(Clips as scene scripts)
- - -

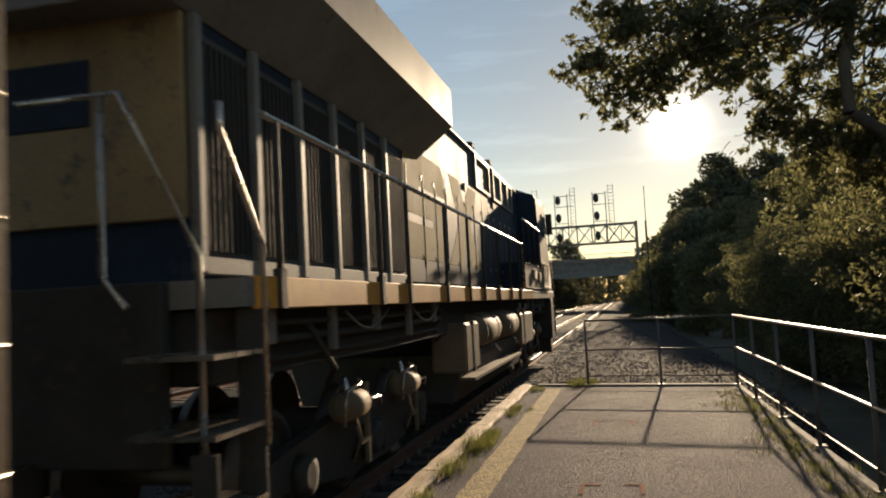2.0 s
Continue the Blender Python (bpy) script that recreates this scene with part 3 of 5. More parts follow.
    # bare twigs under the crown
    for k in range(26):
        bm = bmesh.new()
        p = Vector((rnd.uniform(1.6, 3.0), rnd.uniform(11.4, 12.4), rnd.uniform(3.2, 4.3)))
        limb(bm, p - o, p - o + Vector((rnd.uniform(-0.5, 0.5), rnd.uniform(-.2, .2), rnd.uniform(-0.5, 0.3))), 0.006, 0.002, 3, 0.6, k)
        part("twig", bm, BARK, t)


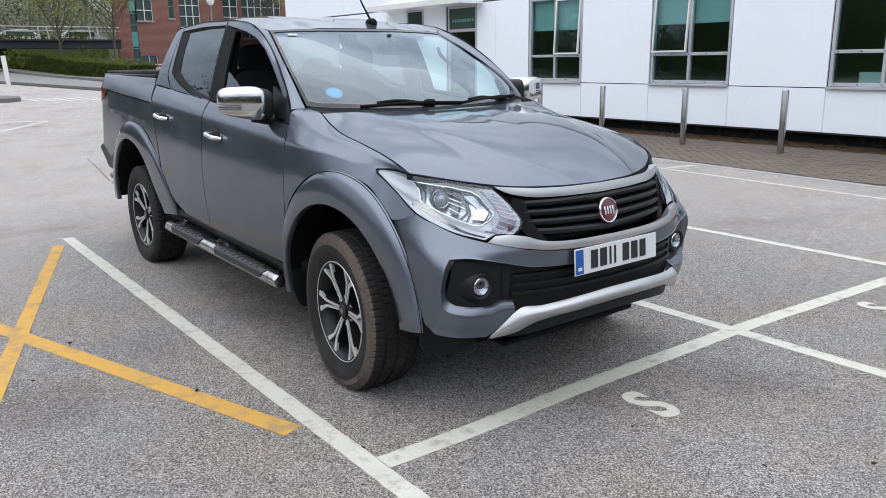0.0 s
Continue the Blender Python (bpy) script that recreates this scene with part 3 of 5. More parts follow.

- - -

■ **WRITTEN TASK**: Output a faithful copy of the data, with each picture left out.

■ **COMPLETE ANSWER**:
2.0 s
Continue the Blender Python (bpy) script that recreates this scene with part 3 of 5. More parts follow.
    # bare twigs under the crown
    for k in range(26):
        bm = bmesh.new()
        p = Vector((rnd.uniform(1.6, 3.0), rnd.uniform(11.4, 12.4), rnd.uniform(3.2, 4.3)))
        limb(bm, p - o, p - o + Vector((rnd.uniform(-0.5, 0.5), rnd.uniform(-.2, .2), rnd.uniform(-0.5, 0.3))), 0.006, 0.002, 3, 0.6, k)
        part("twig", bm, BARK, t)


0.0 s
Continue the Blender Python (bpy) script that recreates this scene with part 3 of 5. More parts follow.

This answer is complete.